Massachusetts Secretary of the Commonwealth William Galvin subpoenaed Citigroup Inc. (C:US) along with Facebook Inc.’s lead underwriters Morgan Stanley, Goldman Sachs Group Inc. (GS:US) and JPMorgan Chase & Co. (JPM:US) in connection with the decline of Facebook’s share price following its initial public offering in May, his office said.
Citigroup was fined $2 million after a junior analyst improperly disclosed confidential information before Facebook Inc.’s (FB:US) IPO, Galvin’s office said yesterday.
As a part of Facebook’s underwriting syndicate, Citigroup Global Markets was barred from disseminating research until 40 days after the stock offering, Galvin said yesterday in a statement. About two weeks before the IPO, a junior analyst at the unit e-mailed two employees at TechCrunch.com seeking feedback on a Facebook document that contained a senior analyst’s view of investment risks and revenue estimates, Galvin said.
The Citigroup e-mails are part of a larger trove of documents that Galvin obtained by subpoenaing the bank along with the lead underwriters, Galvin’s office said. The probe began in May as Facebook’s stock slid amid lawsuits alleging that retail investors weren’t told negative news about Facebook’s prospects.
Galvin’s Securities Division is focusing on the roles of investment banks and securities analysts, and issues of disclosure, his office said.
Warning to Industry
The Citigroup penalty “should serve as a warning to the industry as a whole,” Galvin said in the statement about Citigroup. “It is essential in these times of rapid and diffuse means of communications that financial institutions be vigilant to ensure that the rules on IPOs are observed by all their personnel.”
The junior analyst, whose name wasn’t released, was fired by Citigroup on Sept. 27, Galvin said. Yesterday, Citigroup fired Mark Mahaney, a senior technology analyst, according to a person with direct knowledge of the matter, as it settled Galvin’s claim that a junior analyst disclosed confidential information before Facebook’s IPO.
The exit of Mahaney, 46, resulted from earlier actions uncovered in the course of the Facebook probe, according to a person familiar with the matter. Mahaney, who was based in San Francisco, declined to comment when reached yesterday by mobile phone.
Not at Bank
As of yesterday, Mahaney was no longer at Citigroup, said the bank’s spokeswoman, Sophia Stewart. “We take our internal policies and procedures very seriously and have taken the appropriate actions,” she said in an e-mail.

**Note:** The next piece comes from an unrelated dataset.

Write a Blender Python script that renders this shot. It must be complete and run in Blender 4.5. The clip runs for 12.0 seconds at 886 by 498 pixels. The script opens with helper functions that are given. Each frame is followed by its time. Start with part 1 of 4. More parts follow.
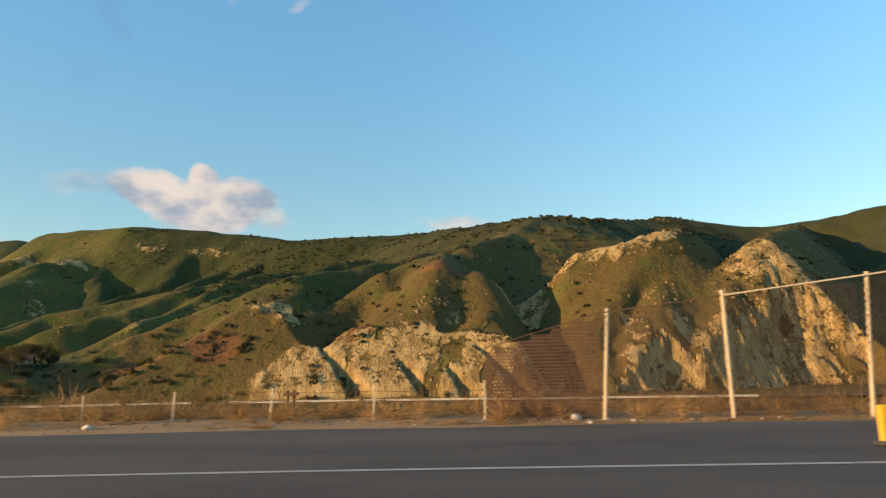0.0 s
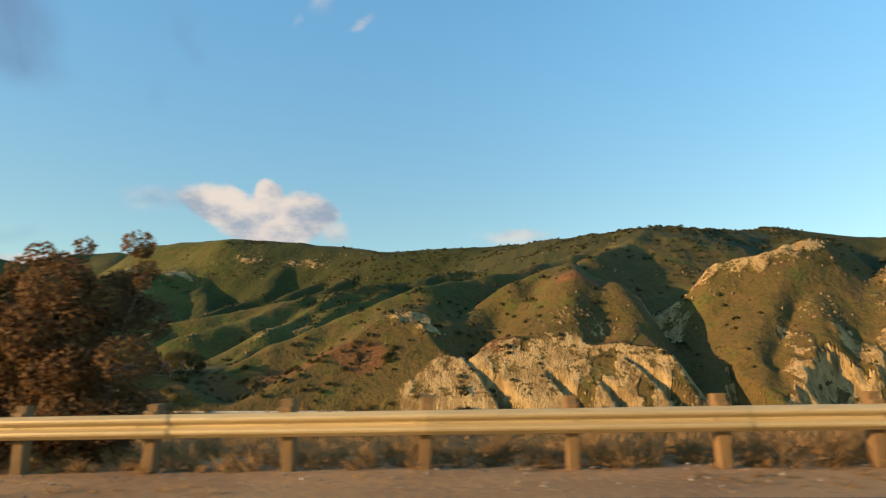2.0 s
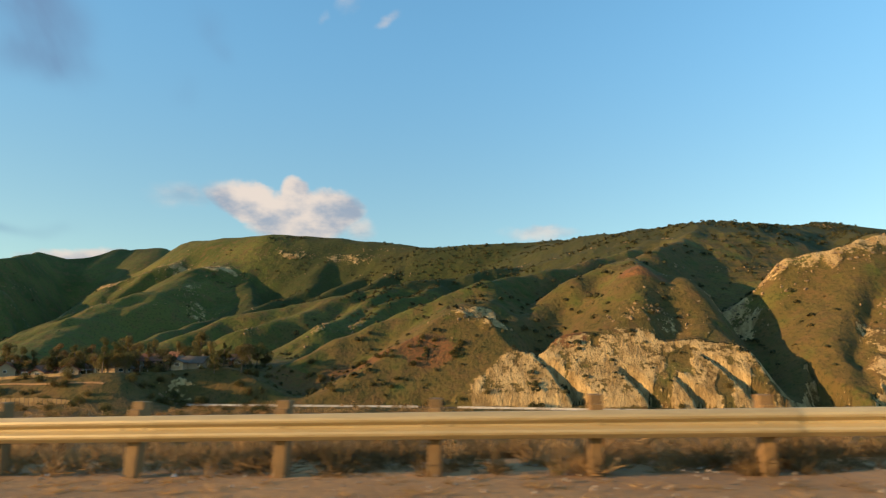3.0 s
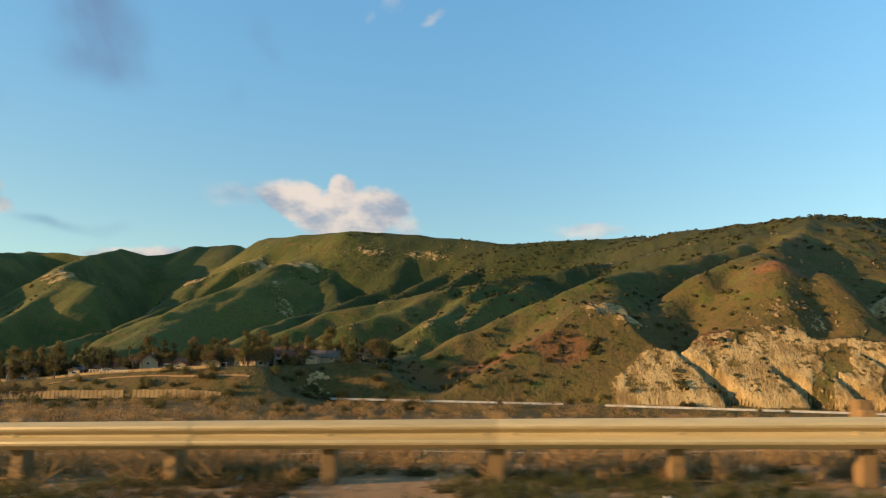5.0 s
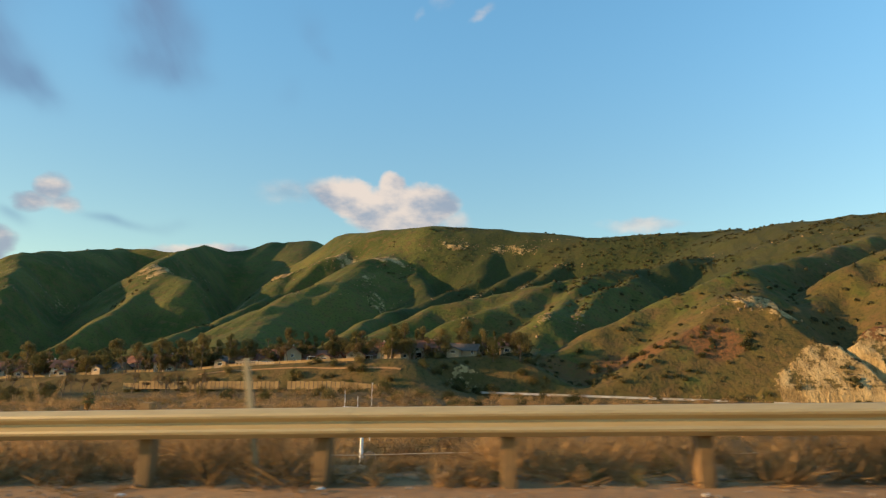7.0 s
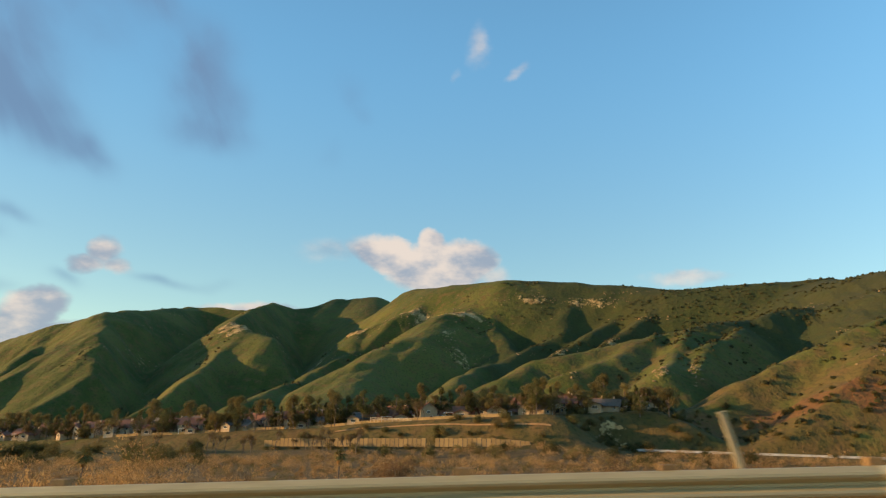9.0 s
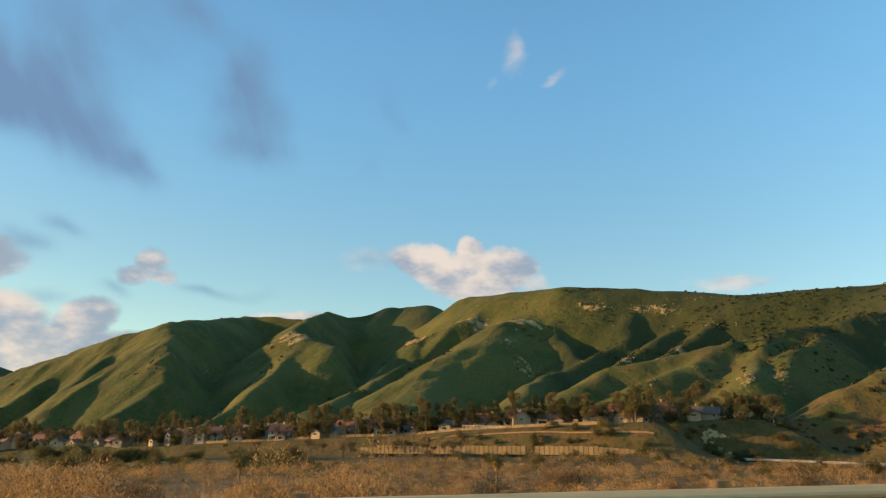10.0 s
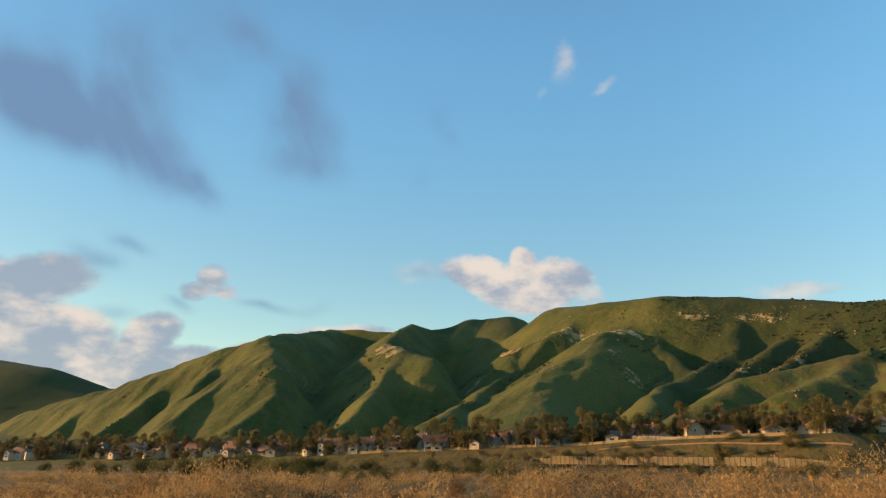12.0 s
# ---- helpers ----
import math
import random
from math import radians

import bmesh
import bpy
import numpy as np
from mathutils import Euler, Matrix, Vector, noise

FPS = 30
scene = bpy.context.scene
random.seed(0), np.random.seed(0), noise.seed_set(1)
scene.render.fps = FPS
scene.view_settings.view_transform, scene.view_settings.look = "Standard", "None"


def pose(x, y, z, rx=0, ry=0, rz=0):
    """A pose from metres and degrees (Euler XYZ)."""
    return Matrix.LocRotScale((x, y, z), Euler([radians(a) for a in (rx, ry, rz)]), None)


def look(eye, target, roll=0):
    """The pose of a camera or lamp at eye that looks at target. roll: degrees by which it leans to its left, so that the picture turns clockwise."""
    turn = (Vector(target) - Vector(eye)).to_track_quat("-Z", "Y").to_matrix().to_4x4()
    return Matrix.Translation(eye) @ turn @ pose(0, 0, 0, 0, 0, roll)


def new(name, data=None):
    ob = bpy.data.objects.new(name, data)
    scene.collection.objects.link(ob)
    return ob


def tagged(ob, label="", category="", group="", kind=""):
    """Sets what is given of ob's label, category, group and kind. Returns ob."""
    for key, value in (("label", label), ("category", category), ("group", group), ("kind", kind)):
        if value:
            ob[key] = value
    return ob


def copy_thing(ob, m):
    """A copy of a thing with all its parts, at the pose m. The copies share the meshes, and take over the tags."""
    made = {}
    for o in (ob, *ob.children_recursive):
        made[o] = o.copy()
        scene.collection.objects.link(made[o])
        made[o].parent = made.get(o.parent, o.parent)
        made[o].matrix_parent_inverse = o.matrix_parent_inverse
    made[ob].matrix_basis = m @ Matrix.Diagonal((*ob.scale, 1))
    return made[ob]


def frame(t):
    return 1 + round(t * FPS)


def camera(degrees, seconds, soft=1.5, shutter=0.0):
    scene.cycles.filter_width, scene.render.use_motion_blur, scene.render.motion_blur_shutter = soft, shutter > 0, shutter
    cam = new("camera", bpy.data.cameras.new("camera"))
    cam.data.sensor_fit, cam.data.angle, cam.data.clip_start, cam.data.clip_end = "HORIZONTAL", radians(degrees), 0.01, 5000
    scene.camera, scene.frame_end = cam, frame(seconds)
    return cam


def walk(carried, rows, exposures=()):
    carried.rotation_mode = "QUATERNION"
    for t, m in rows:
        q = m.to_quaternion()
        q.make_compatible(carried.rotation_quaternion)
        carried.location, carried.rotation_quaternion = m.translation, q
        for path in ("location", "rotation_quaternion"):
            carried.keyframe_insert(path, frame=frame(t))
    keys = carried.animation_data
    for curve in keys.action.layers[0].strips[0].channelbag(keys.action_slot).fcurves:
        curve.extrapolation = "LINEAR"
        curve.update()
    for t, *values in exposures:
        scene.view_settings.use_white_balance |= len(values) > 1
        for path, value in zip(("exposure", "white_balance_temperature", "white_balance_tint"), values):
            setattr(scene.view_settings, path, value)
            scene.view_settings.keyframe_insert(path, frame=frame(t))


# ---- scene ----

JPMorgan spokesman Joseph Evangelisti declined to comment on Galvin’s probe, as did Mary Claire Delaney, a Morgan Stanley spokeswoman, and Leslie Shribman, a Goldman Sachs spokeswoman.
Galvin has said separately that he has subpoenaed Morgan Stanley, Facebook’s primary underwriter, to learn more about talks between Scott Devitt, one of the firm’s research analysts, and its institutional investors about Facebook’s revenue.
A drop in Facebook stock after the May 17 offering fueled shareholder complaints, regulatory probes and more than 40 lawsuits, with some investors claiming the social-network company’s managers failed to disclose revised forecasts before the IPO, and others blaming underwriters or analysts.
Facebook has said the lawsuits lack merit.
The U.S. Securities and Exchange Commission also is looking at the IPO, said a person familiar with the probe who asked not to be identified because the probe is confidential. The top securities regulator wants to know whether retail investors were harmed by misleading information from brokers or selective disclosures to analysts by the Facebook’s bankers regarding Facebook’s prospects for mobile customers, the person said.
The SEC’s focus is on whether Facebook information was leaked selectively to privileged investors, not on whether analysts were improperly disclosing their own research, as in the Citigroup censure, the person said. If sales people attached to the underwriting group led by Morgan Stanley (MS:US) were telling wealthy investors to stay away, while encouraging retail investors to buy all the shares they could, that might constitute illegal misrepresentation, the person said.
Just days before the offering, Facebook officials privately told securities-firm analysts to lower earnings and profit estimates -- largely on the dearth of revenue from mobile users. A company disclosure on May 9 warned investors that users were growing faster than advertising delivered to users. The warning was widely reported by the media, so information was publicly available on Facebook’s reduced expectations, even if retail investors didn’t read it.
The Senate Banking Committee is also looking into the social network’s offering, and has held meetings “with a range of involved parties including Facebook, Nasdaq, Morgan Stanley and the SEC,” said Sam Gilford, press secretary for the Senate committee, in an e-mailed statement.
Citigroup’s e-mail exchanges were provided to Galvin’s office on Sept. 14 in response to a subpoena, the watchdog said.
Galvin faulted the Citigroup subsidiary for failing to supervise its analysts. The firm settled, admitted to a statement of facts and pledged to abide by state securities laws, he said.